Этот договор, пояснил Риббентроп, предполагается заключить на 10 лет, с условием, что правительства Четырех держав до истечения срока договора достигнут соглашения о продлении договора. Сам договор будет, естественно, гласным, но со ссылкой на него может быть заключено секретное соглашение, определяющее территориальные интересы Четырех держав.
Центр тяжести территориальных интересов Германии, без учета тех территориальных изменений, которые произойдут в Европе после заключения мира, находится в Центральной Африке.
Центр тяжести территориальных интересов Италии, без учета тех территориальных изменений, которые произойдут в Европе после заключения мира, находится в Северной и Северо-Восточной Африке. Интересы Японии должны быть уточнены по дипломатическим каналам.
Центр тяжести интересов Советского Союза предположительно лежит южнее территории Советского Союза в направлении Индийского океана.
Германское правительство будет приветствовать готовность Советского Союза к сотрудничеству с Италией, Японией и Германией.
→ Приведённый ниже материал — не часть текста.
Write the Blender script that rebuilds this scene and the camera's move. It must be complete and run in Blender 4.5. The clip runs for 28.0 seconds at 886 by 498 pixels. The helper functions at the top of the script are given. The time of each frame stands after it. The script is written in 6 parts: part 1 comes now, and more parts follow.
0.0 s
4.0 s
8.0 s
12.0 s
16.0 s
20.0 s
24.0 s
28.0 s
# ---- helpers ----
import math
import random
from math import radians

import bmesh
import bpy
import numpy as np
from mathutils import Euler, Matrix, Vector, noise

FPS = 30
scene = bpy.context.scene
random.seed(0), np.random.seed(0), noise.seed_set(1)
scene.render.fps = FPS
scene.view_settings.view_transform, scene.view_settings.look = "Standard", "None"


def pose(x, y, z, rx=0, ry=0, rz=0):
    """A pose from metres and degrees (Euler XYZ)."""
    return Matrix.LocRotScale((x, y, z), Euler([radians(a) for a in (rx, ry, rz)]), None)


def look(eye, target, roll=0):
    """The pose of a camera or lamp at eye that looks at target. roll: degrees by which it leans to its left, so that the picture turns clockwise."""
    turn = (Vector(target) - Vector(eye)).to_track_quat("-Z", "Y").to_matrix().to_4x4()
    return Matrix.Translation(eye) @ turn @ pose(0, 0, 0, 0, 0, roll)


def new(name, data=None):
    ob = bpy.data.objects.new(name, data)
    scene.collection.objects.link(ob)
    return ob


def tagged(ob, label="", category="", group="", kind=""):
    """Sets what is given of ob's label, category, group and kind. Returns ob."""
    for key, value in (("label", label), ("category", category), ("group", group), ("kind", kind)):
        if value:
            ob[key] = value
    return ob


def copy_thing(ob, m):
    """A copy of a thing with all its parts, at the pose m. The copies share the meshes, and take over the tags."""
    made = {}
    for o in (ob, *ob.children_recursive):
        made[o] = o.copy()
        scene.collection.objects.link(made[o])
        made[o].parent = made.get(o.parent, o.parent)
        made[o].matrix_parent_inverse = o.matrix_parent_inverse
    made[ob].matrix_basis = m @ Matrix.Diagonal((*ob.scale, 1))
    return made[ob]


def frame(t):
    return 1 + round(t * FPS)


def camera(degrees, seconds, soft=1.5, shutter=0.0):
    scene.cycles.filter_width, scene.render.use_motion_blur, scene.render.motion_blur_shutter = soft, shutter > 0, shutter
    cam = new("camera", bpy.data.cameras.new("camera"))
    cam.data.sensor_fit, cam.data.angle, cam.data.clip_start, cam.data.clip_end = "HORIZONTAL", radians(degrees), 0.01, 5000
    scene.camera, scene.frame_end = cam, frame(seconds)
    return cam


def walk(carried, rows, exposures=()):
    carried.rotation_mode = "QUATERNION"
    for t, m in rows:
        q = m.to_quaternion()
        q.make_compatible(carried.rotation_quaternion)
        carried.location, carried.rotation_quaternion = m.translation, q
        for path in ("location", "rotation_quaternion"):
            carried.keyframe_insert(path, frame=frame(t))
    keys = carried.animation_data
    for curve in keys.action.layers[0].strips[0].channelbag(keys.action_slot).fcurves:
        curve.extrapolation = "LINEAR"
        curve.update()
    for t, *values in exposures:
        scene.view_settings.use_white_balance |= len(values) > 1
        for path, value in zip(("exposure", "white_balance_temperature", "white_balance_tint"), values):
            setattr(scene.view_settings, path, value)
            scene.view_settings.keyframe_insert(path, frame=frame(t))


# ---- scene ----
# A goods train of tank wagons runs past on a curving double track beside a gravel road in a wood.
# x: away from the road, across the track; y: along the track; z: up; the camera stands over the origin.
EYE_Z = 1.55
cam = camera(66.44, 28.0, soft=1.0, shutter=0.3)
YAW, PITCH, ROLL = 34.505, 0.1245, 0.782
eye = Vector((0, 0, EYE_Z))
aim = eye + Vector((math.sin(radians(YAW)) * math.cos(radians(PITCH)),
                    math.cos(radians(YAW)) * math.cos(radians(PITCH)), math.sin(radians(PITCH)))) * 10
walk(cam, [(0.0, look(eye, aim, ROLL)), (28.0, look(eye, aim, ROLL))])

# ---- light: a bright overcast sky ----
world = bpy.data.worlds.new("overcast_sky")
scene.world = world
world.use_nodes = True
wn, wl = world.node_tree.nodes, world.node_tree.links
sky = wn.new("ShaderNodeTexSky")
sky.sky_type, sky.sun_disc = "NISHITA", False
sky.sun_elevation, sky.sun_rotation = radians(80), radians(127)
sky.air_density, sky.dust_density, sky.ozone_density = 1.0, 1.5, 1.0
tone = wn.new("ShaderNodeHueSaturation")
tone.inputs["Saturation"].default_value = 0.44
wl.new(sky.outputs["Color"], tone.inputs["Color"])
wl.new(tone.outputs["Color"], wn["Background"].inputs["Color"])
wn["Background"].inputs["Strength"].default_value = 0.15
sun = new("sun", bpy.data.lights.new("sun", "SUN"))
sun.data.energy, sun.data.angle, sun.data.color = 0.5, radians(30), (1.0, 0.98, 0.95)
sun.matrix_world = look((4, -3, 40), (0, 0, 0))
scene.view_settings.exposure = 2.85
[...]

Уже говорилось много раз, что основной вопрос [196] заключается в том, готов ли Советский Союз и в состоянии ли он сотрудничать с нами в деле ликвидации Британской Империи.
Молотов понял, что большего от немцев он не добьется, а потому, что случалось с ним весьма редко, позволил себе пошутить. Видимо, на него определенным образом повлияло бомбоубежище. «Поскольку немцы считают войну с Англией уже выигранной,— заметил он,— и Германия ведет войну против Англии не на жизнь, а на смерть, мне не остается ничего другого, как предположить, что Германия ведет борьбу на "жизнь", а Англия на "смерть".
Подали кофе. Прощание получилось на удивление простым и сердечным. Все уже хотели разъехаться, но раздался телефонный звонок. Риббентроп взял трубку, и его лицо вытянулось: на город шла новая волна английских бомбардировщиков.